One thing I would say, is not to do too much playing on a new reed. I’ll only play them a minute or two when they’re brand new, and let them acclimate to being used, having moisture, and flexing. Those first couple of days (2 or 3 days), they do quite a bit of changing. So, if you’re somebody who works on reeds and scrapes them like I do, I would do very minimal amount of scraping those first couple of days until they settle in a bit more; that’s something I think is very important.

For you younger players, don’t rely just on one reed—make sure you’re rotating reeds, that’s very important. I see younger players who just play on one reed and when it dies, they’re in a panic. So, it’s very important to get into the habit of rotating reeds.

Selecting Equipment

The other thing I want to talk a little bit about is selecting equipment. When you’re trying mouthpieces, reeds, ligatures, or anything new, it’s important to try this stuff in a neutral way. What I mean by that is when you pick up a new mouthpiece to play, or a new reed, don’t try to make it play. We can force something to play, but that’s ultimately not the way you’re going to want to play (hopefully). You should just setup with your normal air pressure, your normal support, your normal embouchure, and see how the equipment responds to you. Don’t make it respond. Of course in the heat of the battle if you’re in a concert, if something doesn’t feel exactly right, well yes, then you have to do whatever it takes to make it work. But in an ideal world, that’s not what we want.

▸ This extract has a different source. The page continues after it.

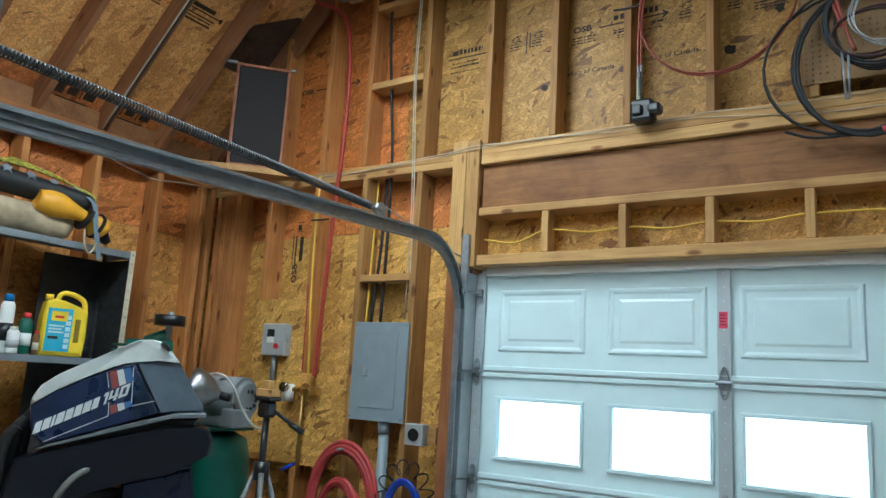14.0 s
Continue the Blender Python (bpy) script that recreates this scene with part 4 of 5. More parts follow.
for pts, r, mt, lb in (([(-1.115, 0.0, 2.80), (-1.113, -0.006, 2.48), (-1.103, -0.006, 2.13), (-1.07, -0.006, 1.66), (-1.06, -0.006, 1.45)], 0.007, YELLOW_CABLE, "yellow cable stapled to a stud"),
                       ([(-0.69, 0.05, 4.0), (-0.68, 0.05, 3.6), (-0.64, 0.05, 3.2), (-0.61, 0.05, 2.9), (-0.60, 0.05, 2.5), (-0.598, 0.04, 1.9)], 0.009, RUBBER, "black cable dropping to the breaker panel"),
                       ([(-0.64, 0.06, 2.85), (-0.645, 0.06, 2.4), (-0.666, 0.04, 1.9)], 0.009, RUBBER, "black cable dropping to the breaker panel"),
                       ([(-0.70, 0.06, 2.75), (-0.71, 0.06, 2.3), (-0.70, 0.04, 1.9)], 0.006, YELLOW_CABLE, "yellow cable dropping to the breaker panel"),
                       ([(-0.45, -0.01, 3.95), (-0.425, -0.008, 3.84), (-0.43, -0.008, 3.31), (-0.395, -0.008, 2.7), (-0.385, -0.008, 2.45), (-0.40, 0.03, 1.92)], 0.0035, WHITE_CABLE, "white cable running down the stud wall"),
                       ([(-0.46, -0.01, 3.93), (-0.438, -0.008, 3.84), (-0.442, -0.008, 3.31), (-0.41, -0.008, 2.7), (-0.40, -0.008, 2.45), (-0.425, 0.03, 1.92)], 0.003, WHITE_CABLE, "white cable running down the stud wall")):
    loose("drop_cable", pts, r, mt, lb)
loose("drop_cable", [(-1.118, -0.018, 2.12), (-1.112, -0.018, 2.0), (-1.108, -0.018, 1.8), (-1.104, -0.018, 1.61)], 0.004, RED_OLD, "thin red cable beside the backing board")

loose("twig_wire", [(-1.13, -0.03, 2.515), (-1.06, -0.035, 2.51), (-0.99, -0.03, 2.512)], 0.006, BLACK, "short black bar across the cables", "wire")
# breaker panel
bp = thing("breaker_panel", (-0.53, -0.02, 1.36), "grey steel breaker panel with a hinged inner door", "breaker panel")
box_part("cover", (-0.73, -0.02, 1.362), (-0.355, -0.008, 1.897), PANEL_GREY, bp, 0.004)
box_part("tub", (-0.735, -0.0075, 1.375), (-0.425, 0.10, 1.885), PANEL_GREY, bp, 0.002)
pdoor = box_part("door", (-0.66, -0.0255, 1.43), (-0.42, -0.0205, 1.84), PANEL_GREY, bp, 0.003)
lt = box_part("latch", (-0.645, -0.031, 1.60), (-0.605, -0.026, 1.65), GREY_STEEL, pdoor, 0.003)
for x in (-0.715, -0.37):
    for z in (1.38, 1.88):
        rod_part("screw", (x, -0.024, z), (x, -0.019, z), 0.006, GALV, bp, seg=8)
cn = thing("conduit", (-0.51, 0.03, 0), "grey plastic conduit rising to the breaker panel", "conduit")
rod_part("pipe", (-0.51, 0.03, 0.0), (-0.51, 0.03, 1.36), 0.028, PANEL_GREY, cn)
rod_part("collar", (-0.51, 0.03, 1.3), (-0.51, 0.03, 1.36), 0.034, PANEL_GREY, cn)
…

When you’re trying something new, you want to get as much information back from whatever it is you’re trying (new mouthpiece, reed, etc.). So, just be very much in neutral. If this was a new mouthpiece I was trying or reed, I would just very gently test it [lightly articulates open G]. I want to see if it will respond with my normal pressure, my normal amount of air. If it doesn’t do that, well, that tells me something. Of course, you’ll have to have a reed that fits the mouthpiece, but after that, does it make me bite, does it make me have to force? This is important information that you want to gain from it.